Requirement
Locate all lines in the data below that hold "given" and show them.

--- START Source records ---

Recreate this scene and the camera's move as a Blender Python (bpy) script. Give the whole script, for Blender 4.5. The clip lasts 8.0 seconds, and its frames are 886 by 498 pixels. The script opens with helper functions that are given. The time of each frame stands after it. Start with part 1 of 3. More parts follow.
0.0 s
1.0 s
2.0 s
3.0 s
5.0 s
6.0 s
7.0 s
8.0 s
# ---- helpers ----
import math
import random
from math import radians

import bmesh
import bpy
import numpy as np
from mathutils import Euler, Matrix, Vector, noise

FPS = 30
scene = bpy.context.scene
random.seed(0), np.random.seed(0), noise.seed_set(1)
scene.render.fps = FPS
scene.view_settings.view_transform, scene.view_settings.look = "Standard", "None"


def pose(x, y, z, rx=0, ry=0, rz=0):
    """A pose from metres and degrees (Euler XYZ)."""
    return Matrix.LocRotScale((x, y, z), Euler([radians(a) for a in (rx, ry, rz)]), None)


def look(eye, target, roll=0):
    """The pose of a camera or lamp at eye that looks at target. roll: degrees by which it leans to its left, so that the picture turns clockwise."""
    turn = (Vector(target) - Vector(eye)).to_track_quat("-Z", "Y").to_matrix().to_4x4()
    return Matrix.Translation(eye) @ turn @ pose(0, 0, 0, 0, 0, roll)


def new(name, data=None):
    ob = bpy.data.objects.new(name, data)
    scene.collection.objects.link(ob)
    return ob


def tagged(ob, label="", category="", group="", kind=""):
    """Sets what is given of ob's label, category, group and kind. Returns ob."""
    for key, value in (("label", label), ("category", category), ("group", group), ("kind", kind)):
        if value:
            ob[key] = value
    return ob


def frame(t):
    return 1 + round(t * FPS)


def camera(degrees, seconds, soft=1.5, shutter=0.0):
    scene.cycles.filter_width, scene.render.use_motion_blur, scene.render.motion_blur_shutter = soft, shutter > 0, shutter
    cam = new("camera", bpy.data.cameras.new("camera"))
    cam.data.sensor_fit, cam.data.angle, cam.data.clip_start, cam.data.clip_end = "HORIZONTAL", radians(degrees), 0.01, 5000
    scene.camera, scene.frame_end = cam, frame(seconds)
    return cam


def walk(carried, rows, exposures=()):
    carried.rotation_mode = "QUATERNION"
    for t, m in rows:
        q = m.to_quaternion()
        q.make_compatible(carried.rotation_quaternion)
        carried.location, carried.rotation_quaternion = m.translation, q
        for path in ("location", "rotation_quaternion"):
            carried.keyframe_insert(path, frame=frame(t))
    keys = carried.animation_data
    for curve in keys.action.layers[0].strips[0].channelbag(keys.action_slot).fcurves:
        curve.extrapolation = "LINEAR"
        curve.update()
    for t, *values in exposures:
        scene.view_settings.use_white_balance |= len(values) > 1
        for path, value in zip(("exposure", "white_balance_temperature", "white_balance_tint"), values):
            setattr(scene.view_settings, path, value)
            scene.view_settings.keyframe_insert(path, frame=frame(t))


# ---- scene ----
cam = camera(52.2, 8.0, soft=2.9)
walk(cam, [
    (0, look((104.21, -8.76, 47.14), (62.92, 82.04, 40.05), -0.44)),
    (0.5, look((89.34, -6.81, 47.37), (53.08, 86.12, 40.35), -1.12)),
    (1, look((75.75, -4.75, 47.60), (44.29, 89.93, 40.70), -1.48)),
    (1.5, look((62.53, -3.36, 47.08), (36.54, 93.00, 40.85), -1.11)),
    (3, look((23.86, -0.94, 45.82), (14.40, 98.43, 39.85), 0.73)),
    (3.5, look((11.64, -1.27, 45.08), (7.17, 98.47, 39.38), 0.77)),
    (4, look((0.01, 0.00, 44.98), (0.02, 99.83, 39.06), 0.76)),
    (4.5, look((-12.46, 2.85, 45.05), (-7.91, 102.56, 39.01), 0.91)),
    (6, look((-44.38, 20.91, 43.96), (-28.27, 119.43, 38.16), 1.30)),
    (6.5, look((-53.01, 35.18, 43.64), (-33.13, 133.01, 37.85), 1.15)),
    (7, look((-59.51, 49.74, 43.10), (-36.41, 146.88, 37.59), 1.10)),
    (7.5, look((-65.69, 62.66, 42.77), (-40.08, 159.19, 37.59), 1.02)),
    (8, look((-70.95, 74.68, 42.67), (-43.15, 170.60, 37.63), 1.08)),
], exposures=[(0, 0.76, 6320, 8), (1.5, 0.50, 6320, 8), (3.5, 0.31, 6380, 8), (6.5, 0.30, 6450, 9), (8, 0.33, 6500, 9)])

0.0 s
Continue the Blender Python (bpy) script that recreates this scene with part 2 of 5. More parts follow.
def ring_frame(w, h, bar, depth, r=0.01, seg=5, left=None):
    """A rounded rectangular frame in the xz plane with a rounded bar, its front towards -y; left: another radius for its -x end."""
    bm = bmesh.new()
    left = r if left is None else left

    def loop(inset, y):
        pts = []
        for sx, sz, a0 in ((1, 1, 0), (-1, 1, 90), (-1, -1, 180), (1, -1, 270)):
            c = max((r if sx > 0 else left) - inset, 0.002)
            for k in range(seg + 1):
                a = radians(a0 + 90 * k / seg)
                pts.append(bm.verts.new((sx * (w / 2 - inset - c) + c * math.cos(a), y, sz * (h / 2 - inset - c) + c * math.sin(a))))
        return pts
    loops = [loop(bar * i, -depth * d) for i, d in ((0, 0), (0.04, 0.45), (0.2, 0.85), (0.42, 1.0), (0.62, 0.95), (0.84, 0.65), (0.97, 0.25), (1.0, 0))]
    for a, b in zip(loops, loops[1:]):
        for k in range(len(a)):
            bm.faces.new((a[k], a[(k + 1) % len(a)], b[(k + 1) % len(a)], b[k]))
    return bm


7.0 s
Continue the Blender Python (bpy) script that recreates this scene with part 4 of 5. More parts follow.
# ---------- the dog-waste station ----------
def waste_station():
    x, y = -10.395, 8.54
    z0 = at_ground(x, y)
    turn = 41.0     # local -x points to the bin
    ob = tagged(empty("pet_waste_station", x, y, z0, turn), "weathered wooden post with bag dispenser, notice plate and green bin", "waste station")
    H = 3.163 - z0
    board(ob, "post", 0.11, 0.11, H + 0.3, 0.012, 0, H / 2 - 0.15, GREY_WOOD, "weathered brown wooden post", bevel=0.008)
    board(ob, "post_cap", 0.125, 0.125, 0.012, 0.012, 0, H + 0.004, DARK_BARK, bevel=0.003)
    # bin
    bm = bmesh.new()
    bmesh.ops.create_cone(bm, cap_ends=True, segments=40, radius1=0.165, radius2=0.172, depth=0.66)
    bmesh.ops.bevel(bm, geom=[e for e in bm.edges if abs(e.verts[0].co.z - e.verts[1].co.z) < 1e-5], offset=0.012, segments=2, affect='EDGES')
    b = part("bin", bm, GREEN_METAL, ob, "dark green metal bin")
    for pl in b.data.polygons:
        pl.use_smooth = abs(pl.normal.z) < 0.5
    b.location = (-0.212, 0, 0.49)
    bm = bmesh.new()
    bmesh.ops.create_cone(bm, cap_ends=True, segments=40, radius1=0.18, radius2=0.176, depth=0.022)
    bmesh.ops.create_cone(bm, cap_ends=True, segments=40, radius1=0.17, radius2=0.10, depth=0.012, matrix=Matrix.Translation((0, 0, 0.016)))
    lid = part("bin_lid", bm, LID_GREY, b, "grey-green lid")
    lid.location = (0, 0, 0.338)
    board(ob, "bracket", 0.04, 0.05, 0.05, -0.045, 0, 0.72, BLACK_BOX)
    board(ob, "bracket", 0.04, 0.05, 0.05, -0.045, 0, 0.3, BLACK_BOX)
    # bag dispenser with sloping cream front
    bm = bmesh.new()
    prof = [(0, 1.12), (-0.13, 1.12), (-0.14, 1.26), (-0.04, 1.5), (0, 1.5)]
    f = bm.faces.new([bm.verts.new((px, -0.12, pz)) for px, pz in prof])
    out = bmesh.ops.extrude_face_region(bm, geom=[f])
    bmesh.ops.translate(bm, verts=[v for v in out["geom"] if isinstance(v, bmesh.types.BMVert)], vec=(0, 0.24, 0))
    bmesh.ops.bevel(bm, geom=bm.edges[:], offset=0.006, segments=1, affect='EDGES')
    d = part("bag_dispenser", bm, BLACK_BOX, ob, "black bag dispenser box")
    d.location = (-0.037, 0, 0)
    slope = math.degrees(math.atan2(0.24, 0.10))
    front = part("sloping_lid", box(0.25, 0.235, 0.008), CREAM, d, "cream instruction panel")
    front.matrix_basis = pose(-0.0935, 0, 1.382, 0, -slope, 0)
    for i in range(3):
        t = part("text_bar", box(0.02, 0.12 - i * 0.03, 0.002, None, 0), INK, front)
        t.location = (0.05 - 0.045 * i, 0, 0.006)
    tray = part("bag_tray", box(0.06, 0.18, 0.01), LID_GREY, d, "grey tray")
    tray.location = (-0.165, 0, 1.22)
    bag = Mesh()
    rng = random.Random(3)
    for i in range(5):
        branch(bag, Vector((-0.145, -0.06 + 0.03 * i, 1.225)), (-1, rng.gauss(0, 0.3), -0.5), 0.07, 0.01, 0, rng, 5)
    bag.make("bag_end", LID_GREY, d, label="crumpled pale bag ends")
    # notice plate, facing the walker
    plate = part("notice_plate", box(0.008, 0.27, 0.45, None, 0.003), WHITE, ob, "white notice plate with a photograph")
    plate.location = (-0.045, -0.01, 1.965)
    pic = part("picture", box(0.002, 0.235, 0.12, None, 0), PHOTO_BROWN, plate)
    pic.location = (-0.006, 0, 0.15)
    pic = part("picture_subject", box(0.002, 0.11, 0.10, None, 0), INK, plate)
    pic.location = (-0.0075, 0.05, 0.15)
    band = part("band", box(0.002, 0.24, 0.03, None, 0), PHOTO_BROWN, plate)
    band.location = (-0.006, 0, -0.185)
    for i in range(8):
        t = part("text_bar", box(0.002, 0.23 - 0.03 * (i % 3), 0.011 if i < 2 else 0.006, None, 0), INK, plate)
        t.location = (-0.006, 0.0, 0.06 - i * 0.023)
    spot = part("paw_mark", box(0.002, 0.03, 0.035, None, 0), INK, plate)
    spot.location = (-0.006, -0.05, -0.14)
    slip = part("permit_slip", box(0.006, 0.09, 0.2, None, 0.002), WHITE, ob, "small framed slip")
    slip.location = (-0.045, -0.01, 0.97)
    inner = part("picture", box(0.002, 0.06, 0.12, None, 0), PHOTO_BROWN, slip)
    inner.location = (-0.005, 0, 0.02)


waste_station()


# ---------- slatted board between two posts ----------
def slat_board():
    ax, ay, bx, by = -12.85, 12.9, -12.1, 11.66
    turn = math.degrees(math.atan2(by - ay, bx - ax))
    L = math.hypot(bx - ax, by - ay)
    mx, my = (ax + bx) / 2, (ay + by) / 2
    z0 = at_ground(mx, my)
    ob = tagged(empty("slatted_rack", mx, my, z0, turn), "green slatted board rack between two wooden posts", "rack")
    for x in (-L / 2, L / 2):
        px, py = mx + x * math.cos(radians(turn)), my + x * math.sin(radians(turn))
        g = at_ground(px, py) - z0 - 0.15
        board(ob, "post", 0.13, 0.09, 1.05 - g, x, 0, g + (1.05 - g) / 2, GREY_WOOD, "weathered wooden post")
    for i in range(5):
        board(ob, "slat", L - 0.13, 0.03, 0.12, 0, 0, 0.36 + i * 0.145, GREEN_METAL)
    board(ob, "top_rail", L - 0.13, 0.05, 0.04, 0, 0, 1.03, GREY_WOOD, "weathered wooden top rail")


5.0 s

--- END Source records ---

Exercise answer
Recreate this scene and the camera's move as a Blender Python (bpy) script. Give the whole script, for Blender 4.5. The clip lasts 8.0 seconds, and its frames are 886 by 498 pixels. The script opens with helper functions that are given. The time of each frame stands after it. Start with part 1 of 3. More parts follow.
    """Sets what is given of ob's label, category, group and kind. Returns ob."""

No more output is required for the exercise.